YOUR INSTRUCTIONS:
In the listing below, find the line that contains "scene.render.fps = FPS" and the line that contains "ob = bpy.data.objects.new(name, data)". Quote both and every line between them, exactly, and nothing more.

STORED DATA:
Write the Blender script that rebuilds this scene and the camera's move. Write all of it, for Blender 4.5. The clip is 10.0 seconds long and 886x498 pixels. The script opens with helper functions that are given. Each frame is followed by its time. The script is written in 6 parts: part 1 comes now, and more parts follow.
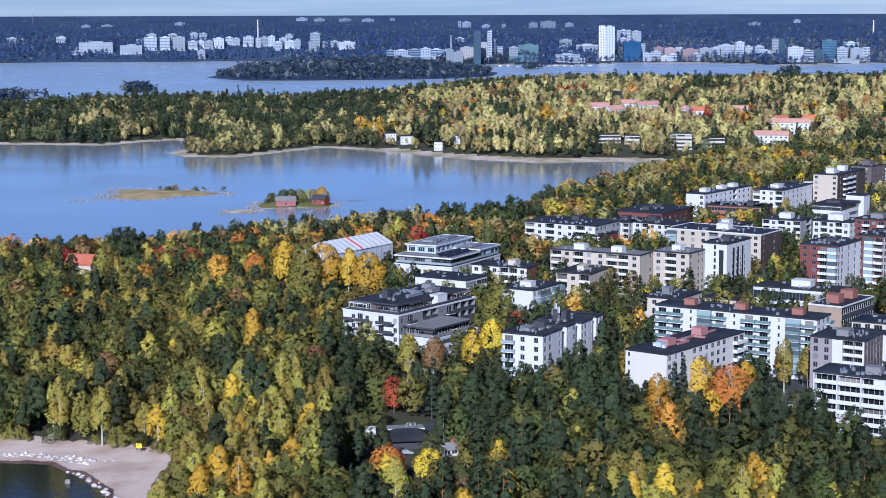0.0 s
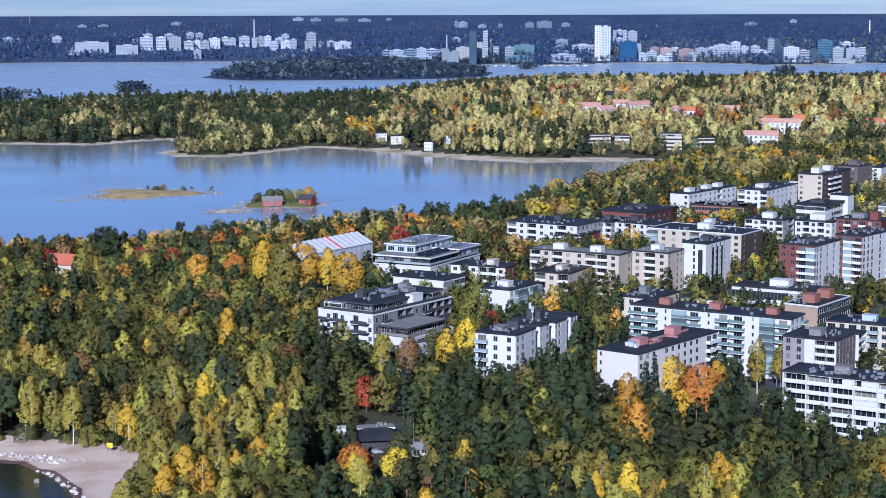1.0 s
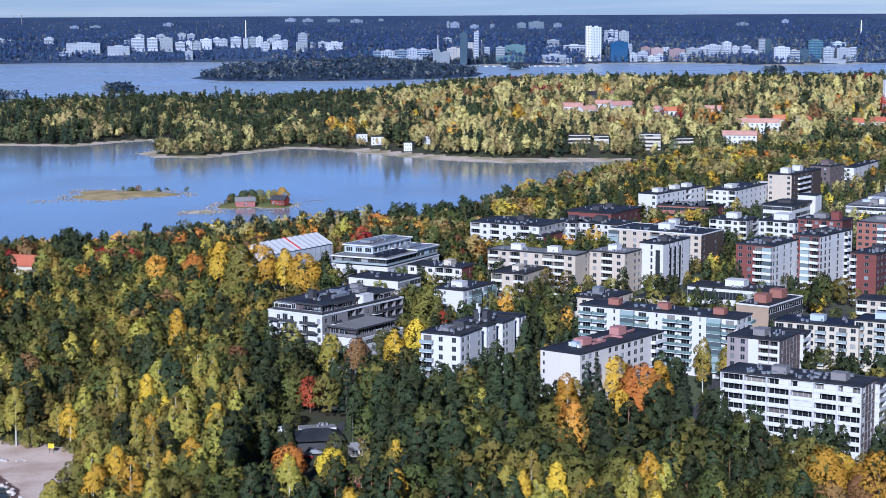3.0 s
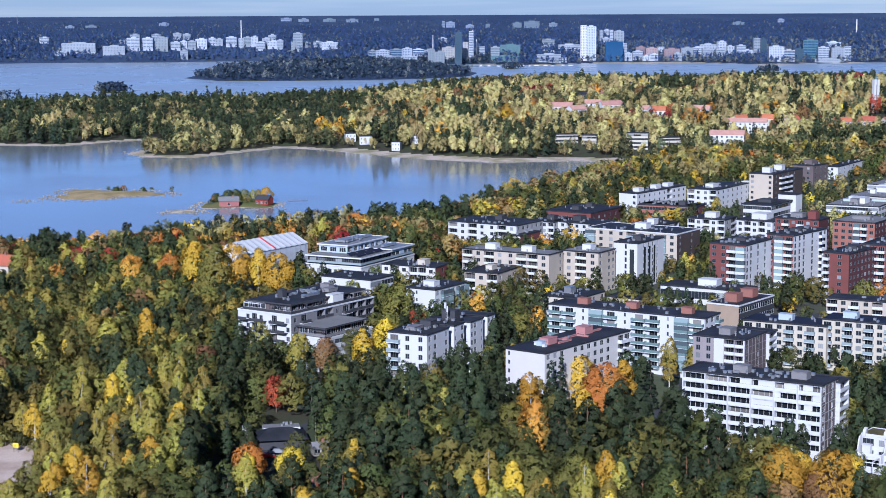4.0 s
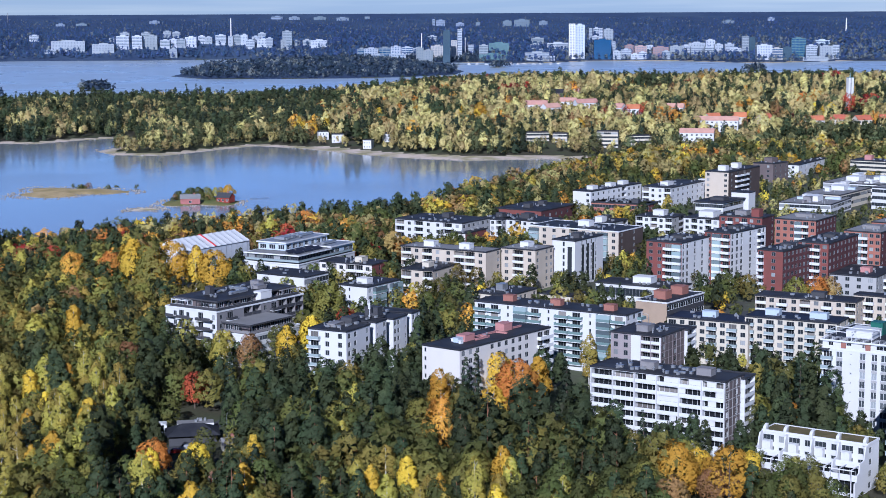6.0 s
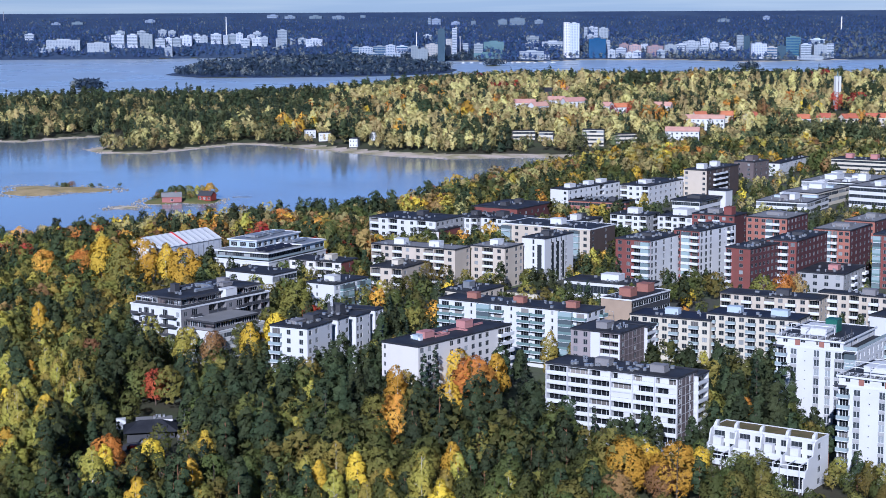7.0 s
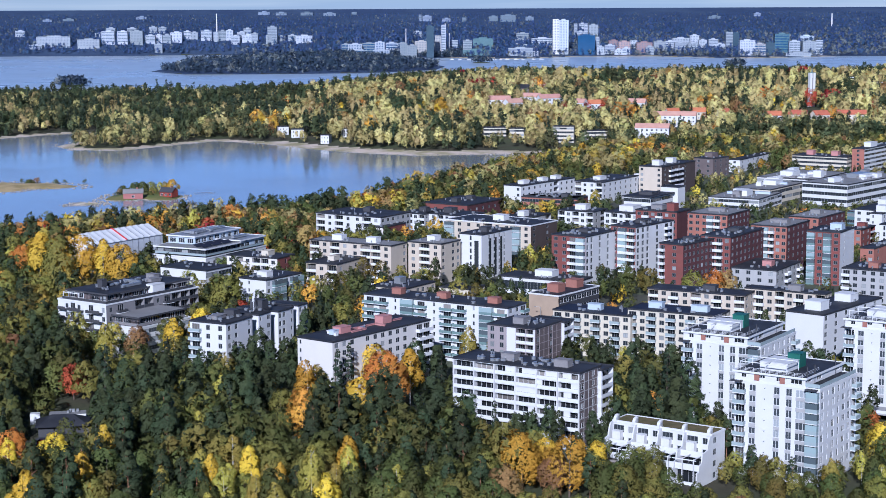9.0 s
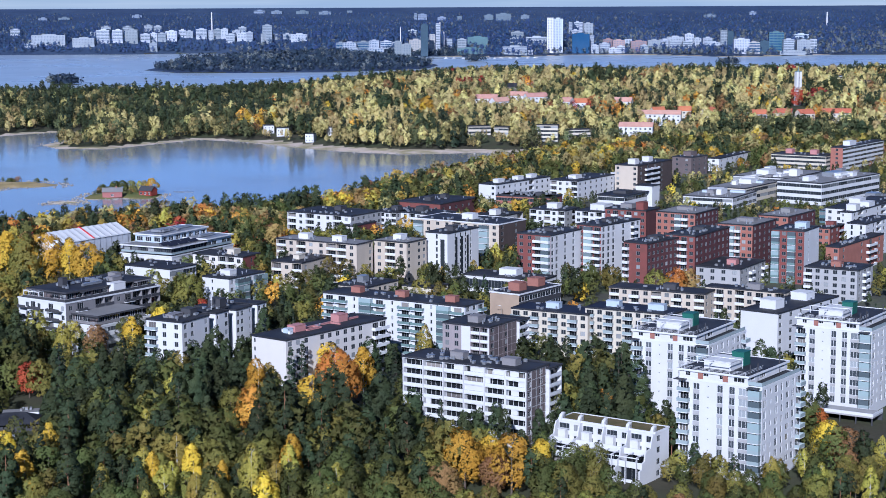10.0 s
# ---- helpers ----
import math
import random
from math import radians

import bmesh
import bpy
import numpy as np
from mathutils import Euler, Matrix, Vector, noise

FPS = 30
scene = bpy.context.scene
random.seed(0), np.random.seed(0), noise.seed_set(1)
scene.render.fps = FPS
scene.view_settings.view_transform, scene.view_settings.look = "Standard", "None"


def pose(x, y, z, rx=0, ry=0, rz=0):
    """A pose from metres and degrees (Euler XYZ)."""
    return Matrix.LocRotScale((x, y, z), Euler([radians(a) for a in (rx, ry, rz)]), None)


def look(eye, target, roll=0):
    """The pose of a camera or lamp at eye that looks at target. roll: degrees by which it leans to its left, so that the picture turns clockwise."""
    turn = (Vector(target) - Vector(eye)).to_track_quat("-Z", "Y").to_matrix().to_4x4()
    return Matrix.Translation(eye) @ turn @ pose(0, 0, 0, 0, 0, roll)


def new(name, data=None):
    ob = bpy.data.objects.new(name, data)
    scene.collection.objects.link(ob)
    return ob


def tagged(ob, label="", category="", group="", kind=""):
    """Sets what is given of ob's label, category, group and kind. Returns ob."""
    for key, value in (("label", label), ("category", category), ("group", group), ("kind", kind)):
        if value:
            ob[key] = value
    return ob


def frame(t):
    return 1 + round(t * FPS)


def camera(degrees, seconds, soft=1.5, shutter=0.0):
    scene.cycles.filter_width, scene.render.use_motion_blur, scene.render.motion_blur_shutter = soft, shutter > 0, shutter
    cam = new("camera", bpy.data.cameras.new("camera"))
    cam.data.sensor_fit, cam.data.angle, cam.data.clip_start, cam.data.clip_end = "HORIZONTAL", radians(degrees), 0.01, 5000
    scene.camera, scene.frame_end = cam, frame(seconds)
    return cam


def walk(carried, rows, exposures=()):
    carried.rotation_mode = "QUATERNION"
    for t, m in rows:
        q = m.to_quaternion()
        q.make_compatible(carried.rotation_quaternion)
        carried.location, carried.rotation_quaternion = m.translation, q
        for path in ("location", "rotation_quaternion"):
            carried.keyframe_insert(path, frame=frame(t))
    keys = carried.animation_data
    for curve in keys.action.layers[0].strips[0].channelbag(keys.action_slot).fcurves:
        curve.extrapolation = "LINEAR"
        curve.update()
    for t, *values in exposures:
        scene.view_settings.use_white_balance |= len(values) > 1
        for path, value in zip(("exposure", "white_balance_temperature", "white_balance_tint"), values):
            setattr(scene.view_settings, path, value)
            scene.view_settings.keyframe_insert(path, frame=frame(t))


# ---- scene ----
cam = camera(27.8, 10.0, soft=0.65)
ROWS = [
    (0.0, 0.00, 0.00, 133.94, -0.000, -7.805, -0.187),
    (0.5, 4.15, -0.11, 133.86, 0.002, -7.806, -0.178),
    (1.0, 8.63, -0.34, 133.83, -0.013, -7.806, -0.177),
    (1.5, 12.81, -0.59, 133.87, -0.025, -7.806, -0.190),
    (2.0, 17.34, -0.86, 133.93, -0.035, -7.801, -0.217),
    (2.5, 21.48, -1.15, 133.95, -0.042, -7.791, -0.240),
    (4.0, 36.92, -2.39, 134.00, -0.054, -7.805, -0.283),
    (4.5, 42.86, -2.82, 133.99, -0.060, -7.829, -0.283),
    (5.0, 49.71, -3.42, 133.96, -0.067, -7.850, -0.274),
    (5.5, 56.45, -4.29, 133.98, -0.061, -7.851, -0.266),
    (7.0, 76.18, -7.88, 133.70, -0.037, -7.898, -0.259),
    (7.5, 82.39, -9.05, 133.71, -0.033, -7.918, -0.255),
    (8.0, 89.40, -10.07, 133.78, -0.025, -7.947, -0.252),
    (8.5, 96.14, -10.83, 133.82, -0.012, -7.976, -0.255),
    (9.0, 103.59, -11.66, 133.85, 0.003, -8.005, -0.257),
    (9.5, 110.77, -12.51, 133.94, 0.020, -8.033, -0.259),
    (10.0, 118.70, -13.39, 134.09, 0.039, -8.053, -0.260),
]
walk(cam, [(t, pose(x, y, z, 0, 0, yaw) @ pose(0, 0, 0, 90 + pitch) @ pose(0, 0, 0, 0, 0, roll)) for t, x, y, z, yaw, pitch, roll in ROWS],
     exposures=[(0.0, 0.39, 4980, 16), (10.0, 0.39, 4980, 16)])

# ---- light ----
SUN_ELEV, SUN_FROM = 27.0, (-0.17, -1.0)
world = bpy.data.worlds.new("sky")
scene.world = world
world.use_nodes = True
wn = world.node_tree
sky = wn.nodes.new("ShaderNodeTexSky")
sky.sky_type, sky.sun_disc = "NISHITA", False
sky.sun_elevation = radians(SUN_ELEV)
sky.sun_rotation = math.atan2(SUN_FROM[0], SUN_FROM[1])
sky.altitude, sky.air_density, sky.dust_density, sky.ozone_density = 600, 1.0, 0.4, 3.5
# towards the horizon the sky grows paler and is streaked by thin cloud
place = wn.nodes.new("ShaderNodeTexCoord")
split = wn.nodes.new("ShaderNodeSeparateXYZ")
wn.links.new(place.outputs["Generated"], split.inputs[0])
height = wn.nodes.new("ShaderNodeMapRange")
height.interpolation_type = "SMOOTHSTEP"
height.inputs["From Min"].default_value, height.inputs["From Max"].default_value = 0.05, 0.45
wn.links.new(split.outputs["Z"], height.inputs["Value"])
tint = wn.nodes.new("ShaderNodeMix")
tint.data_type = "RGBA"
tint.inputs["A"].default_value, tint.inputs["B"].default_value = (0.92, 1.09, 1.56, 1), (0.42, 0.57, 0.84, 1)
wn.links.new(height.outputs["Result"], tint.inputs["Factor"])
tone = wn.nodes.new("ShaderNodeMix")
tone.data_type, tone.blend_type = "RGBA", "MULTIPLY"
tone.inputs["Factor"].default_value = 1.0
wn.links.new(sky.outputs["Color"], tone.inputs["A"])
wn.links.new(tint.outputs["Result"], tone.inputs["B"])
stretch = wn.nodes.new("ShaderNodeMapping")
stretch.inputs["Scale"].default_value = (2.2, 2.2, 60.0)
wn.links.new(place.outputs["Generated"], stretch.inputs["Vector"])
streak = wn.nodes.new("ShaderNodeTexNoise")
streak.inputs["Scale"].default_value, streak.inputs["Detail"].default_value = 2.0, 5
wn.links.new(stretch.outputs["Vector"], streak.inputs["Vector"])
veil = wn.nodes.new("ShaderNodeMapRange")
veil.inputs["From Min"].default_value, veil.inputs["From Max"].default_value = 0.42, 0.68
veil.inputs["To Max"].default_value = 0.65
wn.links.new(streak.outputs["Fac"], veil.inputs["Value"])
cloud = wn.nodes.new("ShaderNodeMix")
cloud.data_type, cloud.blend_type = "RGBA", "MULTIPLY"
cloud.inputs["B"].default_value = (1.75, 1.5, 1.2, 1)
wn.links.new(veil.outputs["Result"], cloud.inputs["Factor"])
wn.links.new(tone.outputs["Result"], cloud.inputs["A"])
wn.links.new(cloud.outputs["Result"], wn.nodes["Background"].inputs["Color"])
wn.nodes["Background"].inputs["Strength"].default_value = 0.046
lamp = bpy.data.lights.new("sun", "SUN")
lamp.energy, lamp.angle, lamp.color = 5.0, radians(0.6), (1.0, 0.92, 0.82)
sun = new("sun", lamp)
sun_h = math.cos(radians(SUN_ELEV)) / math.hypot(*SUN_FROM)
sun.matrix_world = look((SUN_FROM[0] * sun_h * 900, SUN_FROM[1] * sun_h * 900, math.sin(radians(SUN_ELEV)) * 900), (0, 0, 0))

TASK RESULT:
scene.render.fps = FPS
scene.view_settings.view_transform, scene.view_settings.look = "Standard", "None"


def pose(x, y, z, rx=0, ry=0, rz=0):
    """A pose from metres and degrees (Euler XYZ)."""
    return Matrix.LocRotScale((x, y, z), Euler([radians(a) for a in (rx, ry, rz)]), None)


def look(eye, target, roll=0):
    """The pose of a camera or lamp at eye that looks at target. roll: degrees by which it leans to its left, so that the picture turns clockwise."""
    turn = (Vector(target) - Vector(eye)).to_track_quat("-Z", "Y").to_matrix().to_4x4()
    return Matrix.Translation(eye) @ turn @ pose(0, 0, 0, 0, 0, roll)


def new(name, data=None):
    ob = bpy.data.objects.new(name, data)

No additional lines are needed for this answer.